_Challenge_.
Write out the material again word for word, dropping any images it holds.

_Data extract_.
┄┄┄┄┄┄┄┄┄┄
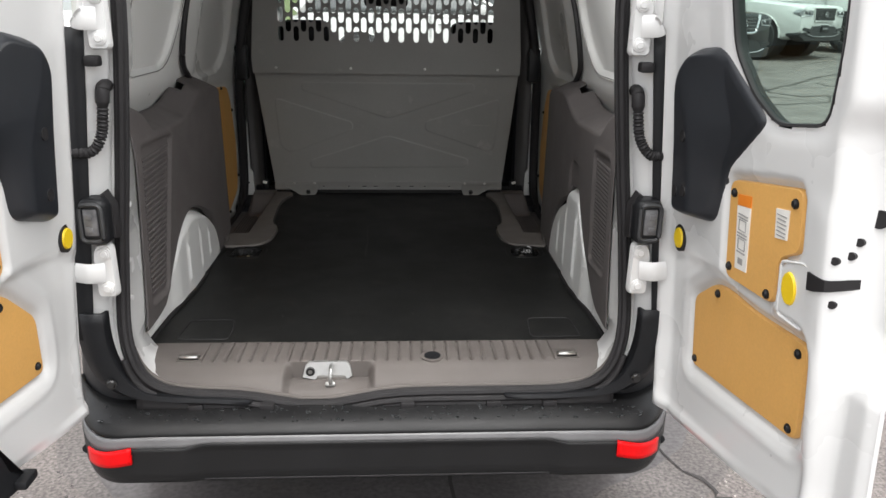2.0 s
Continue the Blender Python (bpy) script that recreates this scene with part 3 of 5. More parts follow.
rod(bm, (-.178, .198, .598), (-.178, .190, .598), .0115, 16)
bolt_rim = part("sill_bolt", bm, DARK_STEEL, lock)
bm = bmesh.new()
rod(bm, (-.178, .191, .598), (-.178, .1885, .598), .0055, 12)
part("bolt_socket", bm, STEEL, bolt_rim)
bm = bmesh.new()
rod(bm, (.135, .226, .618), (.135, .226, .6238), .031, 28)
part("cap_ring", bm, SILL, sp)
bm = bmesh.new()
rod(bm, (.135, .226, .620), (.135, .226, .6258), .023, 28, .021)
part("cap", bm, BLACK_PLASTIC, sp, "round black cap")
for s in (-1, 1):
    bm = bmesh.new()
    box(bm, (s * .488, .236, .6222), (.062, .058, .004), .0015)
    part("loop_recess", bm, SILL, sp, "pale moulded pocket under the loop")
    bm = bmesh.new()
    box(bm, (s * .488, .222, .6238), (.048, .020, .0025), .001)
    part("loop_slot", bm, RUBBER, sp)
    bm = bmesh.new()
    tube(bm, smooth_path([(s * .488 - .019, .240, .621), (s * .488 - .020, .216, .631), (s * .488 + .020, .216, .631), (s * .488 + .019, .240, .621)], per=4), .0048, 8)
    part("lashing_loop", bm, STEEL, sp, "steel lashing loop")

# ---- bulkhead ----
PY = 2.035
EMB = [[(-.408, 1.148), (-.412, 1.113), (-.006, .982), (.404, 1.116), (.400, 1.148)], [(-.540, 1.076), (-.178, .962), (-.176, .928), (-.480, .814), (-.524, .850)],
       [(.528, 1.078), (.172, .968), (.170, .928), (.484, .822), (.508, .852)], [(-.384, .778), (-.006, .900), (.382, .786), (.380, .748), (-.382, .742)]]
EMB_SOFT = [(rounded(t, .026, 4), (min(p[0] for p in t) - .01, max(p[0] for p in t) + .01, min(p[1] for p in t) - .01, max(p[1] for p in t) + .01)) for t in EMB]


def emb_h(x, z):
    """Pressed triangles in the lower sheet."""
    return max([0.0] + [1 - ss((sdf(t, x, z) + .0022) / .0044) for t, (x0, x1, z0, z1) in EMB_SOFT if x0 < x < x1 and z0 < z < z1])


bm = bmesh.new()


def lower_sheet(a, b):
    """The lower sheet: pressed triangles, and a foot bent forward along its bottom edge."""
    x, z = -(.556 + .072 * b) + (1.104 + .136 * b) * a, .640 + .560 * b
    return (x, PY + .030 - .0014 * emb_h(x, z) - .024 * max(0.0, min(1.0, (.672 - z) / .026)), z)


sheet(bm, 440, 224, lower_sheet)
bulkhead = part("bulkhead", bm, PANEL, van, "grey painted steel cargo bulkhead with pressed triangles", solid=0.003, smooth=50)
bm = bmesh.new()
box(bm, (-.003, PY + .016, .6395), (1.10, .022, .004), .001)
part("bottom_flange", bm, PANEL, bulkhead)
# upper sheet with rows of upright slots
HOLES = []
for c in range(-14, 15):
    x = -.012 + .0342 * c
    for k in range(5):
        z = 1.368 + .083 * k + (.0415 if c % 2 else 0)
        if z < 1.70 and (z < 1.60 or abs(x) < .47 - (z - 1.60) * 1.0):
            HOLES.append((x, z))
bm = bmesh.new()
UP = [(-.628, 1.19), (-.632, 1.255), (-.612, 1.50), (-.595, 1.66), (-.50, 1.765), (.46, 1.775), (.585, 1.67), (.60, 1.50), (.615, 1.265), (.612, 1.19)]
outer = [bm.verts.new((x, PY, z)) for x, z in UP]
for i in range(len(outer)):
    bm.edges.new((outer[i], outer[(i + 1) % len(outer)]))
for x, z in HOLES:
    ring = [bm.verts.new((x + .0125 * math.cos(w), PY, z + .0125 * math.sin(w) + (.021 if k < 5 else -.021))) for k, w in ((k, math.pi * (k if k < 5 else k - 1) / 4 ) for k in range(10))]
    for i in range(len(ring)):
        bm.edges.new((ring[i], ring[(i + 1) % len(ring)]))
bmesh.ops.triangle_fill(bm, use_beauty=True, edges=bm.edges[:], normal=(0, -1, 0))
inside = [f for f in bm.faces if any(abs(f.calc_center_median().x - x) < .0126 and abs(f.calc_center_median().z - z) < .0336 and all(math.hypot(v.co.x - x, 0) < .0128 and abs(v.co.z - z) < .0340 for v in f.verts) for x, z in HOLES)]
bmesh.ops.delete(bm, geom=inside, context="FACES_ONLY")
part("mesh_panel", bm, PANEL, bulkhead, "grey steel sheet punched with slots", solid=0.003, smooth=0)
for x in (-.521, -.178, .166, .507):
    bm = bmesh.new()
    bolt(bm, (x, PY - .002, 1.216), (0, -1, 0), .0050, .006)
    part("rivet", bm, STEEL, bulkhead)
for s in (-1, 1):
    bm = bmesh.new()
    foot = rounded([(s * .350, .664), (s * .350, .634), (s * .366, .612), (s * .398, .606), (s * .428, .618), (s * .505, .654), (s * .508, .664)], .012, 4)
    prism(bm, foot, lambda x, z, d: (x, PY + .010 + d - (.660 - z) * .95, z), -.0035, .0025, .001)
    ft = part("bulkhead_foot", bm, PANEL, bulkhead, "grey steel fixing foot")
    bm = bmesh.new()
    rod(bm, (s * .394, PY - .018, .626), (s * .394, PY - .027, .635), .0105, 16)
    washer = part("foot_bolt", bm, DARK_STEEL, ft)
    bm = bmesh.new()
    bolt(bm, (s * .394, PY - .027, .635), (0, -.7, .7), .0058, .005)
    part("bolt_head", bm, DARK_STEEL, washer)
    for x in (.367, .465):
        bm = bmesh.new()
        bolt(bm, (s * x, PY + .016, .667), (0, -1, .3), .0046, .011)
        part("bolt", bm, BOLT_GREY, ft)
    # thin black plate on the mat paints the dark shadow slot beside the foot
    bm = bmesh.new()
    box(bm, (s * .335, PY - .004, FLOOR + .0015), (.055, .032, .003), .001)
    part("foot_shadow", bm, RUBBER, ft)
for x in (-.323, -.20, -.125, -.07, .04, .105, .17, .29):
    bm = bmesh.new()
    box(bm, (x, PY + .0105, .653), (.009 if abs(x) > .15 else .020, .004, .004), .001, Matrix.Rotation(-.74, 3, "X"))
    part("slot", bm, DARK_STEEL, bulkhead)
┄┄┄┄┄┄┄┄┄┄
_Solution for this problem_.
2.0 s
Continue the Blender Python (bpy) script that recreates this scene with part 3 of 5. More parts follow.
rod(bm, (-.178, .198, .598), (-.178, .190, .598), .0115, 16)
bolt_rim = part("sill_bolt", bm, DARK_STEEL, lock)
bm = bmesh.new()
rod(bm, (-.178, .191, .598), (-.178, .1885, .598), .0055, 12)
part("bolt_socket", bm, STEEL, bolt_rim)
bm = bmesh.new()
rod(bm, (.135, .226, .618), (.135, .226, .6238), .031, 28)
part("cap_ring", bm, SILL, sp)
bm = bmesh.new()
rod(bm, (.135, .226, .620), (.135, .226, .6258), .023, 28, .021)
part("cap", bm, BLACK_PLASTIC, sp, "round black cap")
for s in (-1, 1):
    bm = bmesh.new()
    box(bm, (s * .488, .236, .6222), (.062, .058, .004), .0015)
    part("loop_recess", bm, SILL, sp, "pale moulded pocket under the loop")
    bm = bmesh.new()
    box(bm, (s * .488, .222, .6238), (.048, .020, .0025), .001)
    part("loop_slot", bm, RUBBER, sp)
    bm = bmesh.new()
    tube(bm, smooth_path([(s * .488 - .019, .240, .621), (s * .488 - .020, .216, .631), (s * .488 + .020, .216, .631), (s * .488 + .019, .240, .621)], per=4), .0048, 8)
    part("lashing_loop", bm, STEEL, sp, "steel lashing loop")

# ---- bulkhead ----
PY = 2.035
EMB = [[(-.408, 1.148), (-.412, 1.113), (-.006, .982), (.404, 1.116), (.400, 1.148)], [(-.540, 1.076), (-.178, .962), (-.176, .928), (-.480, .814), (-.524, .850)],
       [(.528, 1.078), (.172, .968), (.170, .928), (.484, .822), (.508, .852)], [(-.384, .778), (-.006, .900), (.382, .786), (.380, .748), (-.382, .742)]]
EMB_SOFT = [(rounded(t, .026, 4), (min(p[0] for p in t) - .01, max(p[0] for p in t) + .01, min(p[1] for p in t) - .01, max(p[1] for p in t) + .01)) for t in EMB]


def emb_h(x, z):
    """Pressed triangles in the lower sheet."""
    return max([0.0] + [1 - ss((sdf(t, x, z) + .0022) / .0044) for t, (x0, x1, z0, z1) in EMB_SOFT if x0 < x < x1 and z0 < z < z1])


bm = bmesh.new()


def lower_sheet(a, b):
    """The lower sheet: pressed triangles, and a foot bent forward along its bottom edge."""
    x, z = -(.556 + .072 * b) + (1.104 + .136 * b) * a, .640 + .560 * b
    return (x, PY + .030 - .0014 * emb_h(x, z) - .024 * max(0.0, min(1.0, (.672 - z) / .026)), z)


sheet(bm, 440, 224, lower_sheet)
bulkhead = part("bulkhead", bm, PANEL, van, "grey painted steel cargo bulkhead with pressed triangles", solid=0.003, smooth=50)
bm = bmesh.new()
box(bm, (-.003, PY + .016, .6395), (1.10, .022, .004), .001)
part("bottom_flange", bm, PANEL, bulkhead)
# upper sheet with rows of upright slots
HOLES = []
for c in range(-14, 15):
    x = -.012 + .0342 * c
    for k in range(5):
        z = 1.368 + .083 * k + (.0415 if c % 2 else 0)
        if z < 1.70 and (z < 1.60 or abs(x) < .47 - (z - 1.60) * 1.0):
            HOLES.append((x, z))
bm = bmesh.new()
UP = [(-.628, 1.19), (-.632, 1.255), (-.612, 1.50), (-.595, 1.66), (-.50, 1.765), (.46, 1.775), (.585, 1.67), (.60, 1.50), (.615, 1.265), (.612, 1.19)]
outer = [bm.verts.new((x, PY, z)) for x, z in UP]
for i in range(len(outer)):
    bm.edges.new((outer[i], outer[(i + 1) % len(outer)]))
for x, z in HOLES:
    ring = [bm.verts.new((x + .0125 * math.cos(w), PY, z + .0125 * math.sin(w) + (.021 if k < 5 else -.021))) for k, w in ((k, math.pi * (k if k < 5 else k - 1) / 4 ) for k in range(10))]
    for i in range(len(ring)):
        bm.edges.new((ring[i], ring[(i + 1) % len(ring)]))
bmesh.ops.triangle_fill(bm, use_beauty=True, edges=bm.edges[:], normal=(0, -1, 0))
inside = [f for f in bm.faces if any(abs(f.calc_center_median().x - x) < .0126 and abs(f.calc_center_median().z - z) < .0336 and all(math.hypot(v.co.x - x, 0) < .0128 and abs(v.co.z - z) < .0340 for v in f.verts) for x, z in HOLES)]
bmesh.ops.delete(bm, geom=inside, context="FACES_ONLY")
part("mesh_panel", bm, PANEL, bulkhead, "grey steel sheet punched with slots", solid=0.003, smooth=0)
for x in (-.521, -.178, .166, .507):
    bm = bmesh.new()
    bolt(bm, (x, PY - .002, 1.216), (0, -1, 0), .0050, .006)
    part("rivet", bm, STEEL, bulkhead)
for s in (-1, 1):
    bm = bmesh.new()
    foot = rounded([(s * .350, .664), (s * .350, .634), (s * .366, .612), (s * .398, .606), (s * .428, .618), (s * .505, .654), (s * .508, .664)], .012, 4)
    prism(bm, foot, lambda x, z, d: (x, PY + .010 + d - (.660 - z) * .95, z), -.0035, .0025, .001)
    ft = part("bulkhead_foot", bm, PANEL, bulkhead, "grey steel fixing foot")
    bm = bmesh.new()
    rod(bm, (s * .394, PY - .018, .626), (s * .394, PY - .027, .635), .0105, 16)
    washer = part("foot_bolt", bm, DARK_STEEL, ft)
    bm = bmesh.new()
    bolt(bm, (s * .394, PY - .027, .635), (0, -.7, .7), .0058, .005)
    part("bolt_head", bm, DARK_STEEL, washer)
    for x in (.367, .465):
        bm = bmesh.new()
        bolt(bm, (s * x, PY + .016, .667), (0, -1, .3), .0046, .011)
        part("bolt", bm, BOLT_GREY, ft)
    # thin black plate on the mat paints the dark shadow slot beside the foot
    bm = bmesh.new()
    box(bm, (s * .335, PY - .004, FLOOR + .0015), (.055, .032, .003), .001)
    part("foot_shadow", bm, RUBBER, ft)
for x in (-.323, -.20, -.125, -.07, .04, .105, .17, .29):
    bm = bmesh.new()
    box(bm, (x, PY + .0105, .653), (.009 if abs(x) > .15 else .020, .004, .004), .001, Matrix.Rotation(-.74, 3, "X"))
    part("slot", bm, DARK_STEEL, bulkhead)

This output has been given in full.